Coast Guard Commandant Adm. Bob Papp recently visited the Kingdom of Bahrain for an annual visit to Coast Guard Patrol Forces Southwest Asia and to meet with key maritime partners.
With six Island-class cutters and nearly 300 Coast Guard men and women, PATFORSWA is the largest Coast Guard unit outside of the continental United States. Based in Manama, Bahrain, it began as a contingency operation in 2003 following a U.S. Navy request for cutters to support Operation Iraqi Freedom. Since then, the mission focus has evolved from protecting Iraq’s offshore oil terminals and developing Iraqi naval forces to focusing on counter-piracy operations support, inspections of military maritime cargo and security cooperation in support of U.S. Naval Forces Central Command objectives.
PATFORSWA and U.S. Naval Forces in the Arabian Gulf collectively work together to ensure U.S. maritime national security interests in the region.
“When we think of national security, especially in the maritime environment, we often think of national defense and the work done by our Navy and Marine Corps,” said the Commandant. “They aim to control the sea, deter aggression and project power if needed. The Coast Guard is part of that, but we are more than a military service, and national security includes more than national defense.”
National security also includes economic security, environmental security, port security and resource security, and Coast Guard missions protect those elements in the maritime domain at both home and overseas, including locations such as the Arabian Gulf. This is known as “maritime governance” and it is an essential component of U.S. national security. It enhances our security, reinforces the rule of law and supports stability.

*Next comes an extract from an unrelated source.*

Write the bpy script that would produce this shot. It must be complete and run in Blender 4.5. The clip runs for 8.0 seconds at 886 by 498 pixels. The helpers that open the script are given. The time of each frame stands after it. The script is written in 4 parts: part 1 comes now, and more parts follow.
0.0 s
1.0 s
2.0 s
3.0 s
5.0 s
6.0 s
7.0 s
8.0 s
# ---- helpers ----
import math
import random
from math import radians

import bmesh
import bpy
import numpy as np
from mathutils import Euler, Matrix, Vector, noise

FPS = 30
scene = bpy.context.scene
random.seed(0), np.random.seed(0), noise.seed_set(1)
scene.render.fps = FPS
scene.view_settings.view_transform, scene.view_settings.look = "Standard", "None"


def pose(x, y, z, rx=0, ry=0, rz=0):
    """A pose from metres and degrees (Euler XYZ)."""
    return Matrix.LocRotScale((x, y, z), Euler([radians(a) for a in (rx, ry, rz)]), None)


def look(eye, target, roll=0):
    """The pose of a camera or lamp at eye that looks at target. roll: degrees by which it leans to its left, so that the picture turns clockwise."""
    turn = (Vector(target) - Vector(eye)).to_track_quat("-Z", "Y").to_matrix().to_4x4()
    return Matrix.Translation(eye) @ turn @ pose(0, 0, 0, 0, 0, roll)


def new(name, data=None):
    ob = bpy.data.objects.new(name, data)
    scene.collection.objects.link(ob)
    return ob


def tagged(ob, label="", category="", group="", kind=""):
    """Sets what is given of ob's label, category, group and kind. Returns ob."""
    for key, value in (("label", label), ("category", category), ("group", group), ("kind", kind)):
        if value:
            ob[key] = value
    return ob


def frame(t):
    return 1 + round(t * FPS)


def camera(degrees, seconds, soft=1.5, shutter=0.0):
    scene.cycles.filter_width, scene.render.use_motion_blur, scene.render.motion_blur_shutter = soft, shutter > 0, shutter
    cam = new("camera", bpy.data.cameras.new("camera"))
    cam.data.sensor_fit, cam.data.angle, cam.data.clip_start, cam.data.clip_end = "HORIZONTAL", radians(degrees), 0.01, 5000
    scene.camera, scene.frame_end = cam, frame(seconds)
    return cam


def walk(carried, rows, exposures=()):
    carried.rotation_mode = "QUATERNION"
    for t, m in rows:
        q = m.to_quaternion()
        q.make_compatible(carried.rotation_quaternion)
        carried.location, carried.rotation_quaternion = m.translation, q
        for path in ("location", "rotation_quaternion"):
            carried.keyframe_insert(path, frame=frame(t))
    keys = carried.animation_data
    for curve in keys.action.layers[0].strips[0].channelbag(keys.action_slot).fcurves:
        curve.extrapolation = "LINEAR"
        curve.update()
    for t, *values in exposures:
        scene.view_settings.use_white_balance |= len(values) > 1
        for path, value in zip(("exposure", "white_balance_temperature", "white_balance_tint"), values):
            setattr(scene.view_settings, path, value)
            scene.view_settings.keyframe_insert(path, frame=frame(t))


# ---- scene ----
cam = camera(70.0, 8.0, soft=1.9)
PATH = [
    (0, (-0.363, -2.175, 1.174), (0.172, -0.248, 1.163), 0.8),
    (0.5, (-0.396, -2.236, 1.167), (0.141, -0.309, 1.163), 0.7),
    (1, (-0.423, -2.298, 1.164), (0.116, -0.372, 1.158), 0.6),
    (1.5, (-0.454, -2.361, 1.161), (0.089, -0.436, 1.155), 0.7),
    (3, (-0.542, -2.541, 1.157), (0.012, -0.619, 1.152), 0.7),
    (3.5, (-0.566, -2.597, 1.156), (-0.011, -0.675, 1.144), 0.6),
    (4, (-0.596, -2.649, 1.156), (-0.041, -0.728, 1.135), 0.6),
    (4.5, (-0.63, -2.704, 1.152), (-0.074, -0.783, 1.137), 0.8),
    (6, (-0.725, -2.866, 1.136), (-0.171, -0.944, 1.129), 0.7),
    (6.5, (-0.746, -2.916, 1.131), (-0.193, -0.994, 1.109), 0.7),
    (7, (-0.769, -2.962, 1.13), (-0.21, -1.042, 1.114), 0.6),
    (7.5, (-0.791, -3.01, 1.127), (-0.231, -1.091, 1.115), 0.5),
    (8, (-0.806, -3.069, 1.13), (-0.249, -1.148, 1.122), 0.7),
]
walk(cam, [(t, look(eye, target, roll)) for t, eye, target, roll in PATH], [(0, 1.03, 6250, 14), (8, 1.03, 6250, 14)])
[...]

Whether working with federal, state and local agencies here in the U.S. or with other countries like Bahrain, the Coast Guard relies upon strong partnerships to carry out its broad maritime governance functions.
Bahrain, which has hosted PATFORSWA since the unit was established, provides very strong support for U.S. forces. PATFORSWA also partners closely with the Royal Bahrain Navy and the Bahrain Coast Guard.
“Bahrain’s support is key, and I was glad to personally thank Minister of State for Interior Affairs Maj. Gen. Adel Khalifa Al-Fadhel and Commander of the Bahrain Coast Guard Brig. Gen. Ala Seyadi for all of their support,” said the Commandant.
In addition to thanking Coast Guard partners, the Commandant also thanked his deployed shipmates. Together with Master Chief Petty Officer of the Coast Guard Michael P. Leavitt, the Commandant conducted a unit all-hands meeting to thank members for volunteering for the assignment, discuss current Coast Guard issues and answer questions. The all-hands was attended by PATFORSWA Coast Guardsmen, and shipmates from the Redeployment Assistance and Inspection Detachment forward deployed in Kuwait and Afghanistan.
“We have truly extraordinary shipmates standing the watch across the Middle East,” said the Commandant. “They have a key national security role here on behalf of the U.S. and I am very proud of all they have accomplished.”